The problem with video mahjong from an operator’s viewpoint
A traditional game of mahjong can last from 30 minutes to 2 hours and beyond, depending on circumstances. Of course, even 30 minutes of gameplay for the typical 100 yen credit would not bring in enough revenue for arcades. The game needs to be sufficiently short, or have a way to keep the player paying additional money. This is why the 1-on-1 style game was invented, and why it used to be the most common form of video mahjong. Other games such as Pro Mahjong Kiwame features realistic 4-player action, but with special rules to keep the game short. For example, instead of playing a normal East/South game consisting of 8+ hands, it starts at South round 3, meaning you only play 2 hands. Additionally, bonus hands are not allowed.
Today, modern video mahjong in Japan is a lot different. The most popular games are Konami’s Mahjong Fight Club, and Sega’s MJ5R Evolution. These both use touchscreen interfaces, doing away with the old A-N control panel. In fact there are very few (if any) of the adult-themed, betting games around anymore. Japan has been adopting the idea of “Healthy Mahjong” recently, trying to shake off its negative image of a seedy underground gambling game.
These current games, as well as Touryuumon all play the traditional 4-player game with full rounds. To keep the game revenue flowing, these games have implemented a time system. When you draw a tile, your timer starts to count down until you discard. Once your time runs out, you have to pay more money to continue.
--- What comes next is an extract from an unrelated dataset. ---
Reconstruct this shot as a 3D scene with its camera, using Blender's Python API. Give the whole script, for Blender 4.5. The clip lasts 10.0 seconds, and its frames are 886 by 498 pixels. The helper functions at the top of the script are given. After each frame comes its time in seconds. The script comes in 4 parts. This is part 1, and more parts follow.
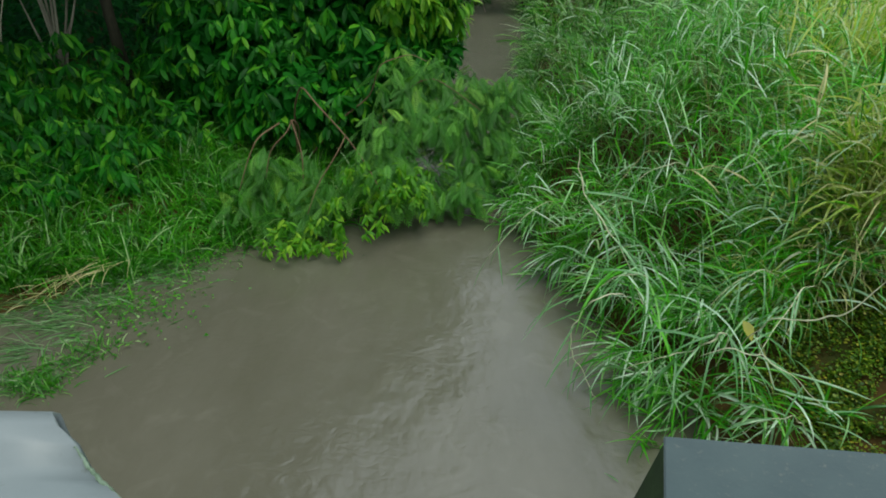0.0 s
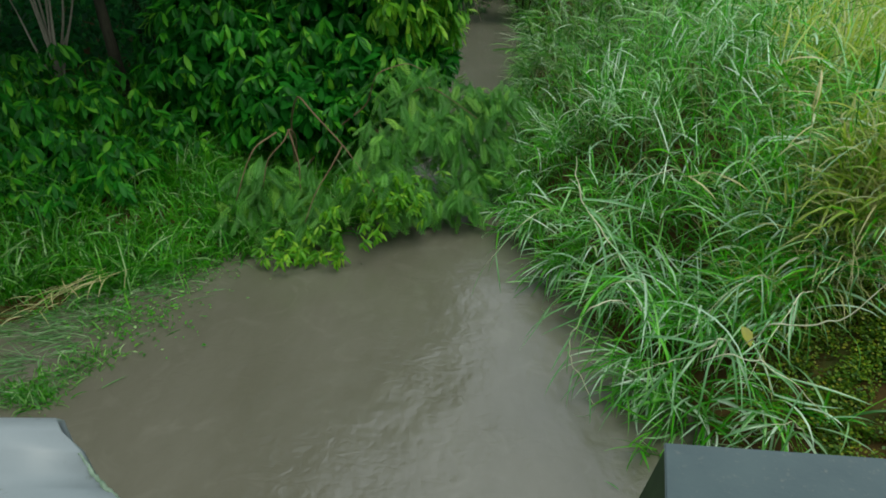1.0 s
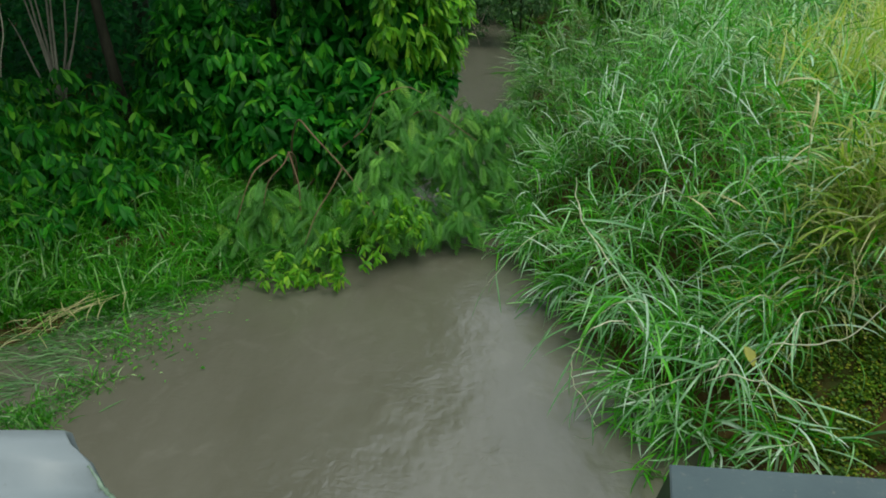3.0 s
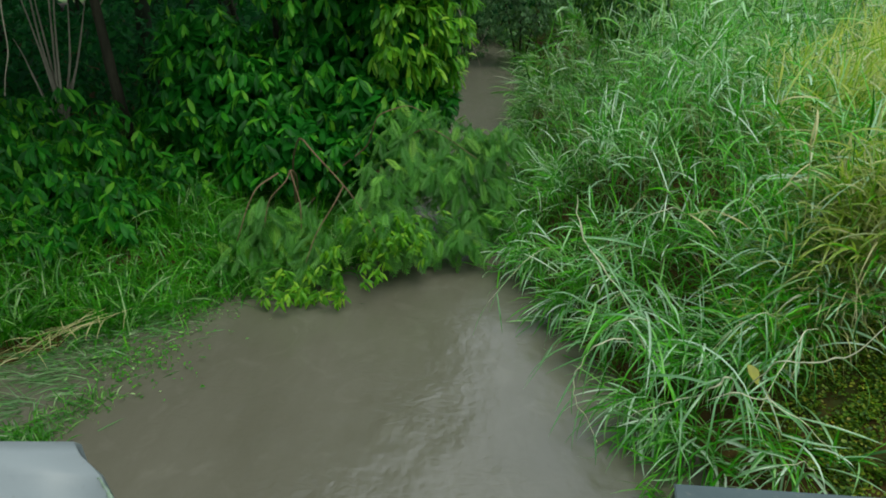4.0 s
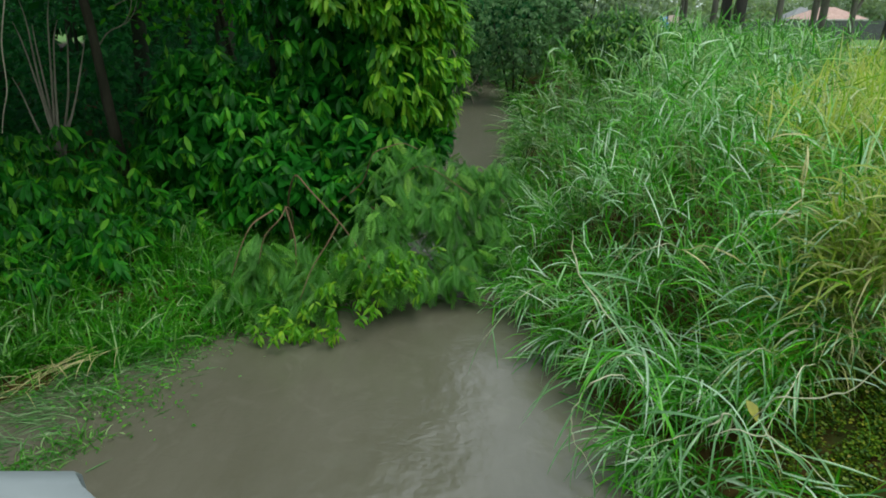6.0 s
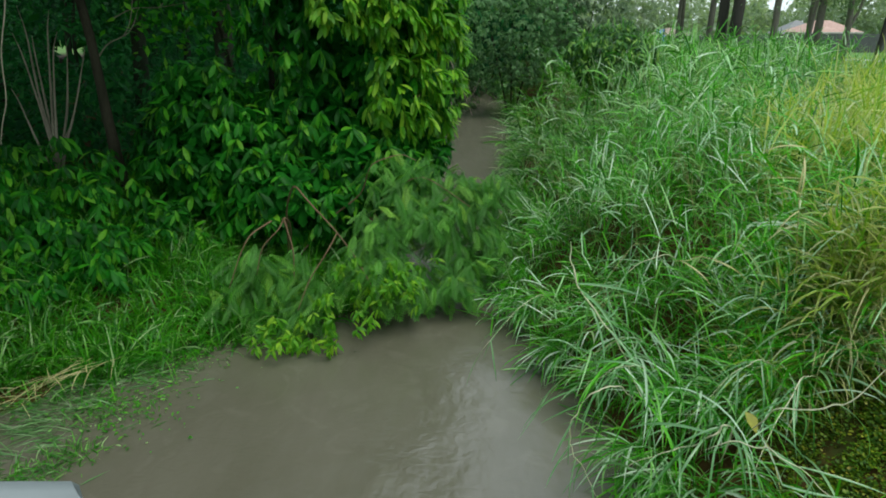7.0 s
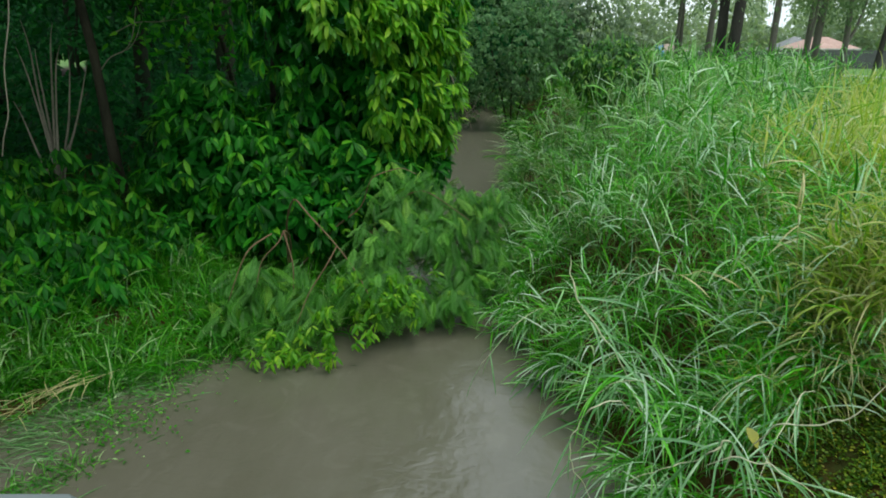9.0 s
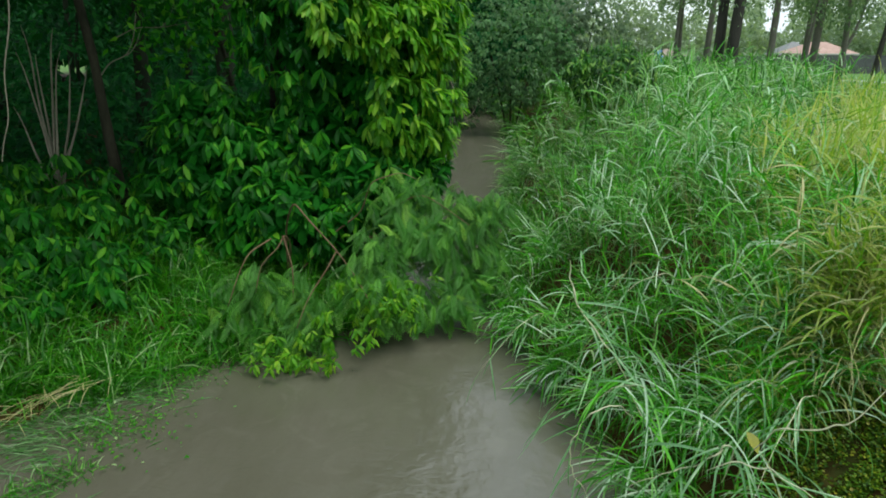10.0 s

You can also choose to pay more money up front to eliminate the timer completely. (You still have to make a move in 5 seconds if you’re playing online.)
Touryuumon has an online capability, but I’m not sure how it’s implemented. There is a standard RJ45 network port on the board. If there was once an online service offered, I’m sure it’s long gone by now. Could it possibly have a local network mode though? I’ll have to find out myself since I get no documentation with the board. Imagine playing 4-player video mahjong with your friends.